**Stated task**
Output the full listing below exactly as it reads, and skip anything that is a picture.
● ● ●
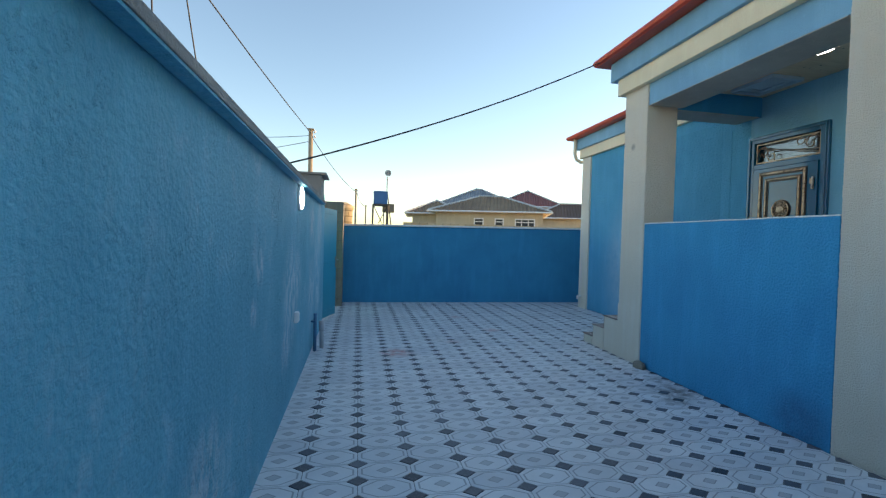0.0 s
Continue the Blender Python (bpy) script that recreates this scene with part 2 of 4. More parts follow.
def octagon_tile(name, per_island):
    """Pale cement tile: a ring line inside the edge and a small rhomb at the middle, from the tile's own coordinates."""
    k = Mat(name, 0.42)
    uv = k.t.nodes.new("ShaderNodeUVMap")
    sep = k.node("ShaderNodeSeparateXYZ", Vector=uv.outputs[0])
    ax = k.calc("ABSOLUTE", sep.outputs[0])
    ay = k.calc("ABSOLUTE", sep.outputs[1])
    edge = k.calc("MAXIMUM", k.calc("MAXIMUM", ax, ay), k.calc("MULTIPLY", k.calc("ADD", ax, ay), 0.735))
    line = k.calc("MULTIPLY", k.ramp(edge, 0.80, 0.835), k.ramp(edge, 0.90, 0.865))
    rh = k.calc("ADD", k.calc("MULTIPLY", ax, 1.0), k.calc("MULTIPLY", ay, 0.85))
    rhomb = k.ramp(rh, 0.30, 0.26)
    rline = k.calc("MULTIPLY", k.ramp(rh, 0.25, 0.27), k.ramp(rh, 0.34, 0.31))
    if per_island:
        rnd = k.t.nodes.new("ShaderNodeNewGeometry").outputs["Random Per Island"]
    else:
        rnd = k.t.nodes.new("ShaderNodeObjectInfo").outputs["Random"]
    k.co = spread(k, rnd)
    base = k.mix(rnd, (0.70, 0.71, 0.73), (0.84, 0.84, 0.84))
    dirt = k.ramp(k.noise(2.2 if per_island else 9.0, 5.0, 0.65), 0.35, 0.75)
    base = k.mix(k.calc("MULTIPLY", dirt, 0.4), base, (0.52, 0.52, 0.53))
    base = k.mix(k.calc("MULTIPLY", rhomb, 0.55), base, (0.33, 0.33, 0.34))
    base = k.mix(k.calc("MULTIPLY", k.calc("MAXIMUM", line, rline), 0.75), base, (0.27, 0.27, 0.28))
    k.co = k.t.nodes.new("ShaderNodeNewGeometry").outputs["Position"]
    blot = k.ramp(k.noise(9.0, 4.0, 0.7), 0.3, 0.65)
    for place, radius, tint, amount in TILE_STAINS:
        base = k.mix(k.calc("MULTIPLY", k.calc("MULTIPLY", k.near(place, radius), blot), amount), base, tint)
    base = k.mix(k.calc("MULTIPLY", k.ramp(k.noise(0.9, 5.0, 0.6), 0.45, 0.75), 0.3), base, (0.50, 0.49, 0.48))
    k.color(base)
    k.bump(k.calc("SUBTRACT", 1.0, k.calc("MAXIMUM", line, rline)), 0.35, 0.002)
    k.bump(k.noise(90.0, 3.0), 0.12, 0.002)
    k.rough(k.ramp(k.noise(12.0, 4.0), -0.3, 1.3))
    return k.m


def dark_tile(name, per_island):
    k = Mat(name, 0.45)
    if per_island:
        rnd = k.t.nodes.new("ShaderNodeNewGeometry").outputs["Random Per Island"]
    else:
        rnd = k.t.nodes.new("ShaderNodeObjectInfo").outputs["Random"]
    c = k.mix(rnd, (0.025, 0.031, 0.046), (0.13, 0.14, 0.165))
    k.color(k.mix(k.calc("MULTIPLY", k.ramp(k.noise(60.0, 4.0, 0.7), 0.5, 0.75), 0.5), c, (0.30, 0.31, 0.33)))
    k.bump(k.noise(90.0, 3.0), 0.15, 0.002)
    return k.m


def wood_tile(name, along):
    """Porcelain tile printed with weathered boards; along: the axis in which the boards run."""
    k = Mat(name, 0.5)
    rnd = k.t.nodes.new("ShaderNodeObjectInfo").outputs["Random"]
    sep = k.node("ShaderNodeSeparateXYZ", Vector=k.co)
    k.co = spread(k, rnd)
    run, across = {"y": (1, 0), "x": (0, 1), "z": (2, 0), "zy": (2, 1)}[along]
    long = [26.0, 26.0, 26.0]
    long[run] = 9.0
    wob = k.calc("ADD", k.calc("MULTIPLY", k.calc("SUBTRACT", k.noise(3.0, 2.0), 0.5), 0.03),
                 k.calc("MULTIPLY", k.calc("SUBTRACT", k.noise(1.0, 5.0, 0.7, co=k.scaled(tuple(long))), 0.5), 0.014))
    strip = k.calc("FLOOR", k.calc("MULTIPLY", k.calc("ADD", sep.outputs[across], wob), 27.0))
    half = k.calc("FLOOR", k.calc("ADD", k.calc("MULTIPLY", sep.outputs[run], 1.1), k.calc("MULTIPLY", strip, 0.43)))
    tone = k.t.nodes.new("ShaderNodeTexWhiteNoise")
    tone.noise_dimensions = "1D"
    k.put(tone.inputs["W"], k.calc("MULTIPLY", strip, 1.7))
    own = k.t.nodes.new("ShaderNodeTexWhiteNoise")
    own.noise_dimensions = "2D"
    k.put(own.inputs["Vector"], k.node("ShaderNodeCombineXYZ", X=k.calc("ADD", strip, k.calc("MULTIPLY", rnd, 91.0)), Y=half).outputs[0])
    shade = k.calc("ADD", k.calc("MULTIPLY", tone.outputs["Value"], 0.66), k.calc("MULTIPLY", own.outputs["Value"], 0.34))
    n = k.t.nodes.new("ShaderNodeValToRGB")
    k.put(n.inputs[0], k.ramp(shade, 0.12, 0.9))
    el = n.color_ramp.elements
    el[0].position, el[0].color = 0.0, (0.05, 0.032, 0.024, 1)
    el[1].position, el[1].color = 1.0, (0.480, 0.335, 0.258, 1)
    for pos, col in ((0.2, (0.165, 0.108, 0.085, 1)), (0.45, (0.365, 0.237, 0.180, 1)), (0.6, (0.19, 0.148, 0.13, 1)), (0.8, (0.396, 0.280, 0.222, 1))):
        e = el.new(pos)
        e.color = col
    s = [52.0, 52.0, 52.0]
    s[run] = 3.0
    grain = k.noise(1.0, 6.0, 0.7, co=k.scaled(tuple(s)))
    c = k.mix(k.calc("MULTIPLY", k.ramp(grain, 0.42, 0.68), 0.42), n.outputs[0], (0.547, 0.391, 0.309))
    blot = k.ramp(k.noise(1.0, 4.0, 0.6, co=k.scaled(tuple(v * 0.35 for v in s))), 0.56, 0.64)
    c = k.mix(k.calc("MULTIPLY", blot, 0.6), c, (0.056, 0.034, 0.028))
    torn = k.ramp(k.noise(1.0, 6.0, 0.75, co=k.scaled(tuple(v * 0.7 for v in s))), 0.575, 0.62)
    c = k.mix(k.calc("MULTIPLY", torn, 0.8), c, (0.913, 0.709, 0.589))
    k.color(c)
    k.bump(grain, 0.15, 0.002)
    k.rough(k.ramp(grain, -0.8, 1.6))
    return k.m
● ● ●
**Task result**
0.0 s
Continue the Blender Python (bpy) script that recreates this scene with part 2 of 4. More parts follow.
def octagon_tile(name, per_island):
    """Pale cement tile: a ring line inside the edge and a small rhomb at the middle, from the tile's own coordinates."""
    k = Mat(name, 0.42)
    uv = k.t.nodes.new("ShaderNodeUVMap")
    sep = k.node("ShaderNodeSeparateXYZ", Vector=uv.outputs[0])
    ax = k.calc("ABSOLUTE", sep.outputs[0])
    ay = k.calc("ABSOLUTE", sep.outputs[1])
    edge = k.calc("MAXIMUM", k.calc("MAXIMUM", ax, ay), k.calc("MULTIPLY", k.calc("ADD", ax, ay), 0.735))
    line = k.calc("MULTIPLY", k.ramp(edge, 0.80, 0.835), k.ramp(edge, 0.90, 0.865))
    rh = k.calc("ADD", k.calc("MULTIPLY", ax, 1.0), k.calc("MULTIPLY", ay, 0.85))
    rhomb = k.ramp(rh, 0.30, 0.26)
    rline = k.calc("MULTIPLY", k.ramp(rh, 0.25, 0.27), k.ramp(rh, 0.34, 0.31))
    if per_island:
        rnd = k.t.nodes.new("ShaderNodeNewGeometry").outputs["Random Per Island"]
    else:
        rnd = k.t.nodes.new("ShaderNodeObjectInfo").outputs["Random"]
    k.co = spread(k, rnd)
    base = k.mix(rnd, (0.70, 0.71, 0.73), (0.84, 0.84, 0.84))
    dirt = k.ramp(k.noise(2.2 if per_island else 9.0, 5.0, 0.65), 0.35, 0.75)
    base = k.mix(k.calc("MULTIPLY", dirt, 0.4), base, (0.52, 0.52, 0.53))
    base = k.mix(k.calc("MULTIPLY", rhomb, 0.55), base, (0.33, 0.33, 0.34))
    base = k.mix(k.calc("MULTIPLY", k.calc("MAXIMUM", line, rline), 0.75), base, (0.27, 0.27, 0.28))
    k.co = k.t.nodes.new("ShaderNodeNewGeometry").outputs["Position"]
    blot = k.ramp(k.noise(9.0, 4.0, 0.7), 0.3, 0.65)
    for place, radius, tint, amount in TILE_STAINS:
        base = k.mix(k.calc("MULTIPLY", k.calc("MULTIPLY", k.near(place, radius), blot), amount), base, tint)
    base = k.mix(k.calc("MULTIPLY", k.ramp(k.noise(0.9, 5.0, 0.6), 0.45, 0.75), 0.3), base, (0.50, 0.49, 0.48))
    k.color(base)
    k.bump(k.calc("SUBTRACT", 1.0, k.calc("MAXIMUM", line, rline)), 0.35, 0.002)
    k.bump(k.noise(90.0, 3.0), 0.12, 0.002)
    k.rough(k.ramp(k.noise(12.0, 4.0), -0.3, 1.3))
    return k.m


def dark_tile(name, per_island):
    k = Mat(name, 0.45)
    if per_island:
        rnd = k.t.nodes.new("ShaderNodeNewGeometry").outputs["Random Per Island"]
    else:
        rnd = k.t.nodes.new("ShaderNodeObjectInfo").outputs["Random"]
    c = k.mix(rnd, (0.025, 0.031, 0.046), (0.13, 0.14, 0.165))
    k.color(k.mix(k.calc("MULTIPLY", k.ramp(k.noise(60.0, 4.0, 0.7), 0.5, 0.75), 0.5), c, (0.30, 0.31, 0.33)))
    k.bump(k.noise(90.0, 3.0), 0.15, 0.002)
    return k.m


def wood_tile(name, along):
    """Porcelain tile printed with weathered boards; along: the axis in which the boards run."""
    k = Mat(name, 0.5)
    rnd = k.t.nodes.new("ShaderNodeObjectInfo").outputs["Random"]
    sep = k.node("ShaderNodeSeparateXYZ", Vector=k.co)
    k.co = spread(k, rnd)
    run, across = {"y": (1, 0), "x": (0, 1), "z": (2, 0), "zy": (2, 1)}[along]
    long = [26.0, 26.0, 26.0]
    long[run] = 9.0
    wob = k.calc("ADD", k.calc("MULTIPLY", k.calc("SUBTRACT", k.noise(3.0, 2.0), 0.5), 0.03),
                 k.calc("MULTIPLY", k.calc("SUBTRACT", k.noise(1.0, 5.0, 0.7, co=k.scaled(tuple(long))), 0.5), 0.014))
    strip = k.calc("FLOOR", k.calc("MULTIPLY", k.calc("ADD", sep.outputs[across], wob), 27.0))
    half = k.calc("FLOOR", k.calc("ADD", k.calc("MULTIPLY", sep.outputs[run], 1.1), k.calc("MULTIPLY", strip, 0.43)))
    tone = k.t.nodes.new("ShaderNodeTexWhiteNoise")
    tone.noise_dimensions = "1D"
    k.put(tone.inputs["W"], k.calc("MULTIPLY", strip, 1.7))
    own = k.t.nodes.new("ShaderNodeTexWhiteNoise")
    own.noise_dimensions = "2D"
    k.put(own.inputs["Vector"], k.node("ShaderNodeCombineXYZ", X=k.calc("ADD", strip, k.calc("MULTIPLY", rnd, 91.0)), Y=half).outputs[0])
    shade = k.calc("ADD", k.calc("MULTIPLY", tone.outputs["Value"], 0.66), k.calc("MULTIPLY", own.outputs["Value"], 0.34))
    n = k.t.nodes.new("ShaderNodeValToRGB")
    k.put(n.inputs[0], k.ramp(shade, 0.12, 0.9))
    el = n.color_ramp.elements
    el[0].position, el[0].color = 0.0, (0.05, 0.032, 0.024, 1)
    el[1].position, el[1].color = 1.0, (0.480, 0.335, 0.258, 1)
    for pos, col in ((0.2, (0.165, 0.108, 0.085, 1)), (0.45, (0.365, 0.237, 0.180, 1)), (0.6, (0.19, 0.148, 0.13, 1)), (0.8, (0.396, 0.280, 0.222, 1))):
        e = el.new(pos)
        e.color = col
    s = [52.0, 52.0, 52.0]
    s[run] = 3.0
    grain = k.noise(1.0, 6.0, 0.7, co=k.scaled(tuple(s)))
    c = k.mix(k.calc("MULTIPLY", k.ramp(grain, 0.42, 0.68), 0.42), n.outputs[0], (0.547, 0.391, 0.309))
    blot = k.ramp(k.noise(1.0, 4.0, 0.6, co=k.scaled(tuple(v * 0.35 for v in s))), 0.56, 0.64)
    c = k.mix(k.calc("MULTIPLY", blot, 0.6), c, (0.056, 0.034, 0.028))
    torn = k.ramp(k.noise(1.0, 6.0, 0.75, co=k.scaled(tuple(v * 0.7 for v in s))), 0.575, 0.62)
    c = k.mix(k.calc("MULTIPLY", torn, 0.8), c, (0.913, 0.709, 0.589))
    k.color(c)
    k.bump(grain, 0.15, 0.002)
    k.rough(k.ramp(grain, -0.8, 1.6))
    return k.m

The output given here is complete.